• Problem description
Your answer should be a single number: the count of lines in the material below that hold "Continue".

• Exercise input
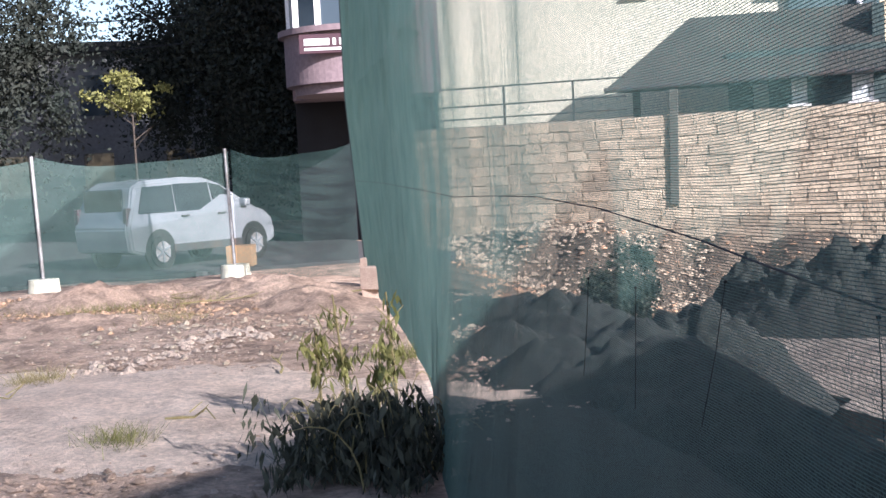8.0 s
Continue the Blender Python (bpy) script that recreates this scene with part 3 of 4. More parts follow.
def car():
    g = group_thing("car", "silver people carrier parked on the street behind the fence", "car", pose(-16.75, 16.22, 0.06, 0, 0, 85) @ Matrix.Diagonal((0.84, 0.92, 0.98, 1)))
    # x forward, profile in x z
    prof = [(-2.05, 0.35), (-2.1, 0.75), (-2.02, 1.0), (-1.8, 1.48), (-1.55, 1.58), (-0.5, 1.62), (0.1, 1.59), (0.6, 1.45), (1.25, 1.03), (1.72, 0.9), (1.93, 0.72), (1.95, 0.35), (1.7, 0.28), (-1.75, 0.28)]
    bm = bmesh.new()
    rows = []
    for y, k in ((-0.86, 0.97), (-0.8, 1.0), (0.8, 1.0), (0.86, 0.97)):
        rows.append([bm.verts.new((x * k, y * (0.84 if z > 1.1 else 1.0), z if z < 1.3 else 1.3 + (z - 1.3) * (k * 10 - 9))) for x, z in prof])
    m = len(prof)
    for r, q in zip(rows, rows[1:]):
        for i in range(m):
            bm.faces.new((r[i], r[(i + 1) % m], q[(i + 1) % m], q[i]))
    bm.faces.new(rows[0])
    bm.faces.new(rows[-1][::-1])
    bmesh.ops.bevel(bm, geom=bm.edges[:], offset=0.03, segments=2, affect="EDGES")
    part("body", bm, M_CAR, g, smooth=False)
    for sgn in (-1, 1):
        y = sgn * 0.80
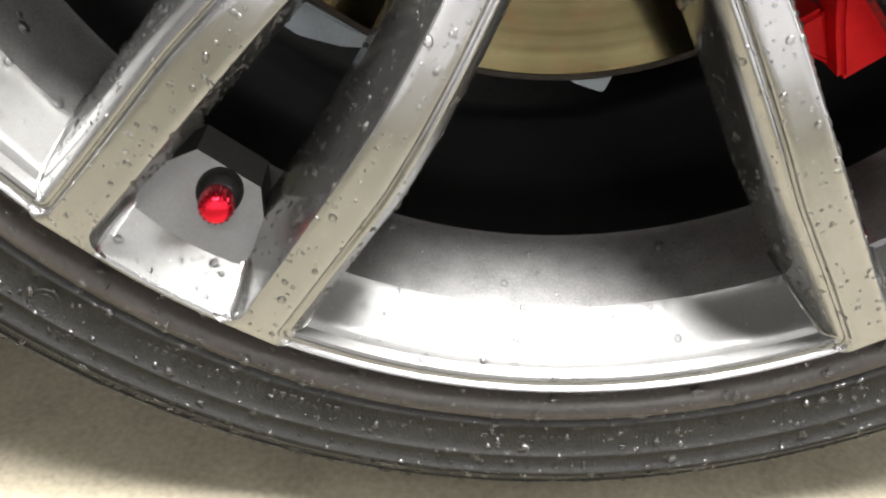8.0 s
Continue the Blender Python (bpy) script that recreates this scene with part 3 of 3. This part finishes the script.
# ---- tyre valve ----
valve = new("tyre_valve")
valve.location = (-0.1300, 0, HUB_Z - 0.1812)
tagged(valve, "black rubber tyre valve with a red metal cap on the rim", "tyre valve")
lathe("rubber_stem", [(0.0092, 0.026), (0.0090, 0.012), (0.0084, 0.0070), (0.0076, 0.0052), (0.0068, 0.0045), (0.0060, 0.0030), (0.0030, 0.0028)], RUBBER, valve, 40)
cap_prof = [(0.0052, 0.0030), (0.0058, 0.0020), (0.0060, 0.0), (0.0060, -0.0070), (0.0057, -0.0085), (0.0048, -0.0098), (0.0034, -0.0105), (0.0012, -0.0108), (0.0002, -0.0108)]
cv = []
for i, (r, y) in enumerate(cap_prof):
    for j in range(96):
        a = 2 * math.pi * j / 96
        k = 1 + (0.05 * (1 if (j // 3) % 2 else -1) if 1 < i < 5 else 0)
        cv.append((r * k * math.cos(a), y, r * k * math.sin(a)))
sharp(mesh_object("valve_cap", cv, grid_faces(len(cap_prof), 96, True), RED_CAP, valve, label="knurled red metal valve cap"), 30)
valve.rotation_mode = "QUATERNION"
valve.rotation_quaternion = Vector((0, 1, 0)).rotation_difference(Vector((-0.590 * 0.24, 0.97, -0.807 * 0.24)))

# flat boss in the rim under the valve: across the pair, way out, depth
bm = bmesh.new()
outline = [(-0.0250, 0.2450), (0.0250, 0.2450), (0.0235, 0.2290), (0.0135, 0.2175), (-0.0135, 0.2175), (-0.0235, 0.2290)]
away = radians(234)
ends = []
for drop in (0.0, 0.020):
    ring = []
    for lat, far in outline:
        y = -0.0030 + 0.66 * (0.2440 - far) + drop
        ring.append(bm.verts.new((far * math.cos(away) - lat * math.sin(away), y, far * math.sin(away) + lat * math.cos(away))))
    ends.append(ring)
bm.faces.new(ends[0])
for i in range(len(outline)):
    j = (i + 1) % len(outline)
    bm.faces.new((ends[0][i], ends[1][i], ends[1][j], ends[0][j]))
bmesh.ops.recalc_face_normals(bm, faces=bm.faces)
boss = sharp(part("valve_boss", bm, RIM_SILVER, wheel, "flat silver boss around the valve"), 40)

# ---- emblem on the cap: an arc and a narrow wedge, as plain raised shapes ----
def ribbon(name, pts, width, parent, mat, y=-0.0031, high=0.0004):
    """A raised line with a rounded back along points in x and z."""
    verts, faces = [], []
    P = [Vector((x, z)) for x, z in pts]
    for i, p in enumerate(P):
        d = (P[min(i + 1, len(P) - 1)] - P[max(i - 1, 0)]).normalized()
        n = Vector((-d.y, d.x))
        w = width * (0.35 if i in (0, len(P) - 1) else 1)
        for k, hh in ((-1, 0.0002), (-0.6, -high * 0.8), (0, -high), (0.6, -high * 0.8), (1, 0.0002)):
            q = p + n * w * k / 2
            verts.append((q.x, y + hh, q.y))
    return mesh_object(name, verts, grid_faces(len(P), 5), mat, parent)


def bow(a, b, c, n=14):
    """Points on the curve from a to c through the pull of b."""
    return [((1 - t) ** 2 * a[0] + 2 * t * (1 - t) * b[0] + t * t * c[0], (1 - t) ** 2 * a[1] + 2 * t * (1 - t) * b[1] + t * t * c[1]) for t in np.linspace(0, 1, n)]


for pts, w in ((bow((-0.0060, 0.0195), (0.0090, 0.0130), (0.0186, -0.0045)), 0.0011), (bow((-0.0153, -0.0168), (-0.006, -0.0080), (0.0086, -0.0001)), 0.0009), (bow((-0.0153, -0.0168), (-0.0080, -0.0050), (0.0003, 0.0074)), 0.0006),
               (bow((-0.0067, 0.0106), (-0.0030, 0.0116), (0.0003, 0.0074)), 0.0007), (bow((0.0086, -0.0001), (0.0112, -0.0030), (0.0114, -0.0070)), 0.0007), (bow((0.0120, -0.0076), (0.0165, -0.0078), (0.0200, -0.0062)), 0.0008), (bow((0.0050, 0.0098), (0.0049, 0.0066), (0.0049, 0.0039)), 0.0005)):
    ribbon("emblem_line", pts, w * 1.35, cap, CAP_SILVER)

# ---- water ----
def surface_points(obs, count, rng, facing):
    """Random places on meshes, spread by area, with their normals, in the world."""
    P, N, A = [], [], []
    for ob in obs:
        me = ob.data
        me.calc_loop_triangles()
        n = len(me.loop_triangles)
        tri = np.empty(n * 3, np.int32)
        me.loop_triangles.foreach_get("vertices", tri)
        co = np.empty(len(me.vertices) * 3)
        me.vertices.foreach_get("co", co)
        co = co.reshape(-1, 3)
        m = np.array(ob.parent.matrix_basis @ ob.matrix_basis if ob.parent else ob.matrix_basis)
        co = co @ m[:3, :3].T + m[:3, 3]
        t = co[tri.reshape(-1, 3)]
        c = np.cross(t[:, 1] - t[:, 0], t[:, 2] - t[:, 0])
        area = np.linalg.norm(c, axis=1) / 2
        nn = c / np.maximum(2 * area, 1e-12)[:, None]
        P.append(t), N.append(nn), A.append(area * facing(t.mean(1), nn))
    T, N, A = np.concatenate(P), np.concatenate(N), np.concatenate(A)
    k = rng.choice(len(T), count, p=A / A.sum())
    u, v = rng.random(count), rng.random(count)
    u, v = np.where(u + v > 1, 1 - u, u), np.where(u + v > 1, 1 - v, v)
    pts = T[k, 0] + u[:, None] * (T[k, 1] - T[k, 0]) + v[:, None] * (T[k, 2] - T[k, 0])
    return pts, N[k]


def droplets(name, obs, count, size, spread, biggest, seed, facing, label):
    rng = np.random.default_rng(seed)
    pts, nor = surface_points(obs, count, rng, facing)
    radius = np.minimum(size * np.exp(rng.normal(0, spread, count)), biggest)
    seg = 10
    ring = []
    for q in (0, 28, 58):
        for j in range(seg):
            a = 2 * math.pi * j / seg
            ring.append((math.cos(radians(q)) * math.cos(a), math.cos(radians(q)) * math.sin(a), math.sin(radians(q)) * 0.7))
    ring.append((0, 0, 0.7))
    ring = np.array(ring)
    tris = []
    for i in range(2):
        for j in range(seg):
            a, b, c, d = i * seg + j, i * seg + (j + 1) % seg, (i + 1) * seg + (j + 1) % seg, (i + 1) * seg + j
            tris.append((a, b, c, d))
    caps = [(2 * seg + j, 2 * seg + (j + 1) % seg, 3 * seg) for j in range(seg)]
    n = nor
    up = np.tile(np.array([0.0, 0.0, 1.0]), (count, 1))
    ty = up - (up * n).sum(1)[:, None] * n
    bad = np.linalg.norm(ty, axis=1) < 0.05
    ty[bad] = np.cross(n[bad], (1.0, 0, 0))
    ty /= np.linalg.norm(ty, axis=1)[:, None]
    tx = np.cross(ty, n)
    long = 1 + 0.35 * rng.random(count) ** 2
    # a lobed, uneven outline
    turn = np.arctan2(ring[:, 1], ring[:, 0])
    lobe = 1 + (rng.random(count) * 0.08)[:, None] * np.cos(2 * turn[None] + rng.random(count)[:, None] * 6.28) + (rng.random(count) * 0.04)[:, None] * np.cos(3 * turn[None] + rng.random(count)[:, None] * 6.28)
    V = pts[:, None, :] - 0.12 * (radius[:, None] * n)[:, None, :] + radius[:, None, None] * ((ring[None, :, 0] * lobe)[:, :, None] * tx[:, None, :] + (ring[None, :, 1] * lobe)[:, :, None] * (long[:, None] * ty)[:, None, :] + ring[None, :, 2:3] * n[:, None, :])
    m = len(ring)
    verts = V.reshape(-1, 3)
    q = np.array(tris)
    c3 = np.array(caps)
    off = (np.arange(count) * m)[:, None, None]
    faces = [tuple(f) for f in (q[None] + off).reshape(-1, 4).tolist()] + [tuple(f) for f in (c3[None] + off).reshape(-1, 3).tolist()]
    ob = mesh_object(name, verts, faces, WATER)
    return tagged(ob, label, "water", kind="stuff")


def face_out(ob, inwards=False):
    """Turns a mesh's faces to the side that is seen: the front, or the axle for inner surfaces."""
    me = ob.data
    total = 0.0
    for p in me.polygons:
        c = p.center
        d = -(p.normal.x * c.x + p.normal.z * c.z) / max(1e-6, math.hypot(c.x, c.z)) if inwards else -p.normal.y
        total += d * p.area
    if total < 0:
        me.flip_normals()


done = set()
for o in list(wheel.children_recursive) + list(tyre.children):
    if o.type == "MESH" and o.data.name not in done:
        done.add(o.data.name)
        face_out(o, o.name in ("rim", "rim_lip", "barrel", "inner_flange"))
spokes = [o for o in wheel.children if o.name.startswith("spoke")]
nuts = [o for o in wheel.children if o.name.startswith("lug_nut")]
droplets("water_droplets", spokes + [hub], 14500, 0.00045, 0.55, 0.0020, 5, lambda c, n: (n[:, 1] < 0.1) * (0.8 + 0.75 * (n[:, 2] > 0.15) + 0.3 * (np.abs(n[:, 1]) < 0.6)) * np.where((np.abs(n[:, 1]) < 0.75) & (c[:, 2] < HUB_Z - 0.02), 0.4, 1.0), "clear water droplets beaded on the silver wheel")
droplets("rim_droplets", [lip, rim, flange], 8500, 0.00045, 0.55, 0.0022, 6, lambda c, n: (n[:, 1] < 0.3) * 1.0, "clear water droplets beaded on the rim")
droplets("flange_droplets", [flange, rim], 150, 0.0013, 0.40, 0.0030, 21, lambda c, n: (n[:, 1] < 0.3) * (c[:, 1] > -0.004) * (1.0 + 2.0 * (c[:, 2] < HUB_Z - 0.12)), "larger clear water drops lying in the rim")
droplets("nut_droplets", nuts, 75, 0.0012, 0.3, 0.0018, 7, lambda c, n: (n[:, 1] < -0.7) * 1.0, "clear water droplets on the lug nuts")
holes = [o for o in wheel.children if o.name.startswith("bolt_hole")]
droplets("hole_droplets", holes, 70, 0.0011, 0.35, 0.0020, 13, lambda c, n: (n[:, 2] > 0.6) * (c[:, 1] < 0.015) * 1.0, "clear water drops pooled in the bolt holes")
droplets("cap_droplets", [cap], 110, 0.00040, 0.4, 0.0010, 9, lambda c, n: (n[:, 1] < -0.7) * 1.0, "clear water droplets on the centre cap")
droplets("tyre_droplets", [bpy.data.objects[n] for n in ("sidewall", "rim_protector", "tread")], 6500, 0.00058, 0.55, 0.0022, 8, lambda c, n: (n[:, 1] < -0.1) * (c[:, 1] < 0.02) * (c[:, 0] < 0.25) * 1.0, "clear water droplets on the tyre sidewall")
droplets("hanging_droplets", spokes, 420, 0.00095, 0.35, 0.0019, 11, lambda c, n: (n[:, 2] < -0.45) * (c[:, 1] < -0.011) * 1.0, "clear water drops hanging from the spokes' lower edges")
droplets("rib_droplets", [bpy.data.objects["rim_protector"]], 110, 0.0012, 0.35, 0.0024, 12, lambda c, n: (n[:, 1] < -0.2) * (c[:, 2] < HUB_Z - 0.17) * 1.0, "larger clear water drops on the tyre's wet rib")
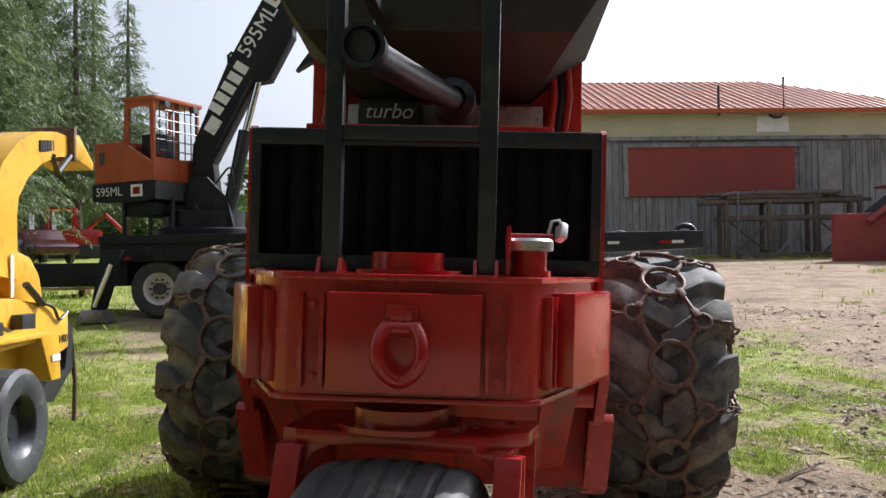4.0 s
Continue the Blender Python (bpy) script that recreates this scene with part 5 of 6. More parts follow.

• Output below
3